On 82 minutes, I heard a home fan complain that the game had "lost its fizz". On 83 minutes, Whitchurch got a goal back. Danny Phillips nodded in a looping header across goal and just inside the far post.
As is usual on the last day of the season, people were discussing scores coming in from other grounds. I got to hear all the news from the relegation and promotion matches in the Wessex League, but nothing from elsewhere. Screw you and your irritating narcissism, Premier League! Not everyone is as obsessed with you as you'd love to think...I got the impression that nobody from Verwood wanted to lose their annual local derbies with Christchurch, and that Tadley-Calleva were "Whitchurch Reserves" (presumably this information came from an away fan).
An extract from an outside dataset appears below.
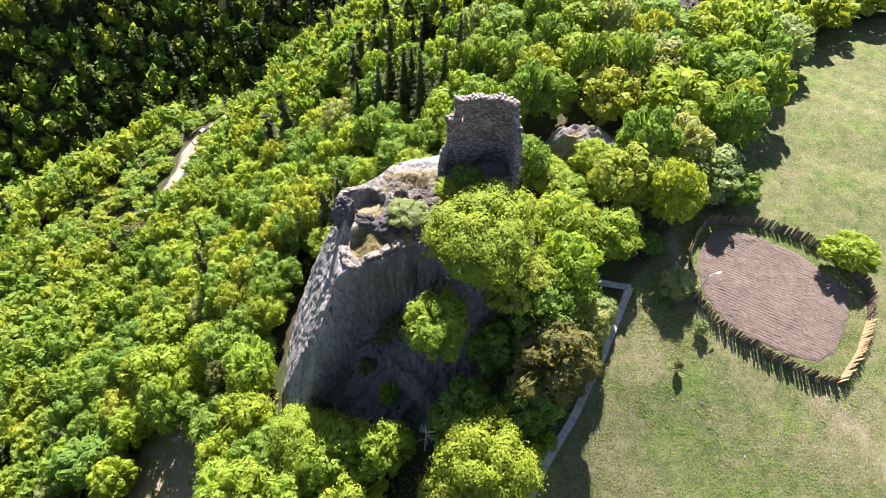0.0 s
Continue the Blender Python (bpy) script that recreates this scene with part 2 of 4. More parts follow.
def part(name, bm, material, parent=None, label="", smooth=False):
    me = bpy.data.meshes.new(name)
    if smooth:
        for f in bm.faces:
            f.smooth = True
    bm.to_mesh(me)
    bm.free()
    return link(name, me, material, parent, label)


def mesh_np(name, verts, faces):
    """A mesh from arrays: verts (n, 3), faces (m, 3 or 4)."""
    verts, faces = np.asarray(verts, np.float32), np.asarray(faces, np.int32)
    me = bpy.data.meshes.new(name)
    k = faces.shape[1]
    me.vertices.add(len(verts))
    me.vertices.foreach_set("co", verts.ravel())
    me.loops.add(faces.size)
    me.loops.foreach_set("vertex_index", faces.ravel())
    me.polygons.add(len(faces))
    me.polygons.foreach_set("loop_start", np.arange(0, faces.size, k, dtype=np.int32))
    me.update(calc_edges=True)
    return me


def set_attr(me, name, values):
    a = me.attributes.new(name, "FLOAT", "POINT")
    a.data.foreach_set("value", np.asarray(values, np.float32))


def box(bm, size, m):
    bmesh.ops.create_cube(bm, size=1.0, matrix=m @ Matrix.Diagonal((*size, 1)))


def rod(bm, a, b, r0, r1=None, seg=6):
    a, b = Vector(a), Vector(b)
    d = b - a
    m = Matrix.Translation((a + b) / 2) @ d.to_track_quat("Z", "Y").to_matrix().to_4x4()
    bmesh.ops.create_cone(bm, cap_ends=True, segments=seg, radius1=r0, radius2=r0 if r1 is None else r1, depth=d.length, matrix=m)


def fractal(x, y, z=0.0, octaves=4, scale=1.0):
    return noise.fractal(Vector((x * scale, y * scale, z * scale)), 1.0, 2.0, octaves)


def smoothstep(a, b, x):
    t = min(1.0, max(0.0, (x - a) / (b - a)))
    return t * t * (3 - 2 * t)


# ---------------------------------------------------------------- the lie of the land
def smin(a, b, k):
    h = max(k - abs(a - b), 0.0) / k
    return min(a, b) - h * h * k * 0.25


def smax(a, b, k):
    return -smin(-a, -b, k)


SPUR = [(15.7, 23.5), (11.8, 18.0), (7.9, 11.0), (6.2, 9.0), (0.4, 8.9)]


def field_z(x, y):
    s = 0.16 * (x - 27) + 0.16 * (y - 29)
    z = 0.1 + (3.2 * math.tanh(s / 3.2) if s > 0 else 3.0 * math.tanh(s / 3.0))
    if y > 62:
        z -= 0.22 * (y - 62) ** 2 / (y - 62 + 18)
    u = (x + y - 9.7) / 1.414
    low = -9.5 + 0.5 * u if u < 0 else -9.5 + 0.42 * u
    w = smoothstep(36, 24, x)
    if not w:
        return smin(z, low, 3.0)
    # the meadow tilts down to a level shelf above the rail fence; the boardwalk keeps to a spur
    tilt = smax(min(z, 0.1 + 0.19 * (x - 27) + 0.28 * (y - 28)), -9.8 + 0.5 * min(u, 0.0), 1.5)
    if y < 34 and x < 24:
        tilt = smax(tilt, -3.8 - 1.3 * max(0.0, to_line(SPUR, x, y) - 0.8), 1.0)
    return smin(z, low, 3.0) * (1 - w) + tilt * w


def slope_z(x, y):
    z = -5 + 0.68 * x if x > -45 else -35.6 + 0.58 * (x + 45)
    if x < -85:
        z = -58.8 + 0.22 * (x + 85)
    if y > 45:
        z -= 0.12 * (y - 45)
    return z


def gorge_z(x, y):
    """The drop into the gorge to the north, and the far side of it."""
    e = 139 + max(0.0, x) * 0.12 - max(0.0, -95 - x) * 0.75
    near = slope_z(min(x, 0), e) - 1.0 * (y - e)
    far = -116 + 0.70 * (y - e - 36) + 9 * math.sin(x * 0.031 + 1) - 0.10 * (x + 60)
    return smin(near + 6, 1e6, 1.0), far


def ground_z(x, y):
    z = smin(field_z(x, y), slope_z(x, y), 4.0)
    z += 4.0 * math.exp(-(((x - 5) / 9) ** 2 + ((y - 41) / 9) ** 2))
    near, far = gorge_z(x, y)
    z = smin(z, near, 6.0)
    z = smax(z, min(far, 150.0), 5.0)
    return max(z, -130.0) + 0.35 * fractal(x, y, 0, 3, 0.09)


def to_line(pts, x, y):
    best = 1e9
    for (x0, y0), (x1, y1) in zip(pts, pts[1:]):
        vx, vy = x1 - x0, y1 - y0
        t = min(1.0, max(0.0, ((x - x0) * vx + (y - y0) * vy) / (vx * vx + vy * vy)))
        best = min(best, math.hypot(x - x0 - t * vx, y - y0 - t * vy))
    return best


LEDGE = [Vector(p) for p in ((-14.6, 34.0, 7.4), (-13.4, 33.6, 4.6), (-11.6, 33.2, 0.8), (-9.4, 32.8, -1.6), (-6.6, 31.2, -2.6), (-4.2, 28.6, -3.0), (-2.0, 26.0, -4.2), (0.5, 23.4, -6.0))]


def to_ledge(p):
    best = 9.0
    for a, b in zip(LEDGE, LEDGE[1:]):
        d = b - a
        t = min(1.0, max(0.0, (p - a).dot(d) / d.length_squared))
        best = min(best, (p - a - d * t).length)
    return best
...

Well, Christchurch ended up in a relegation spot, and Whitchurch Reserves missed out on promotion to Cowes Sports.
|A delicious spread awaits club officials in the boardroom. Battenburg, sponge cake, biscuits and something mysterious covered in foil.|
I shall be back again in a couple of weeks with the latest end of season roller round-up. Then I shall post sporadically throughout the summer - perhaps some statistical stuff this year - before returning in August for a new season of hopping around Hampshire and nearby counties.
Now, have I done enough to get that hat-trick of awards from Onion Bag?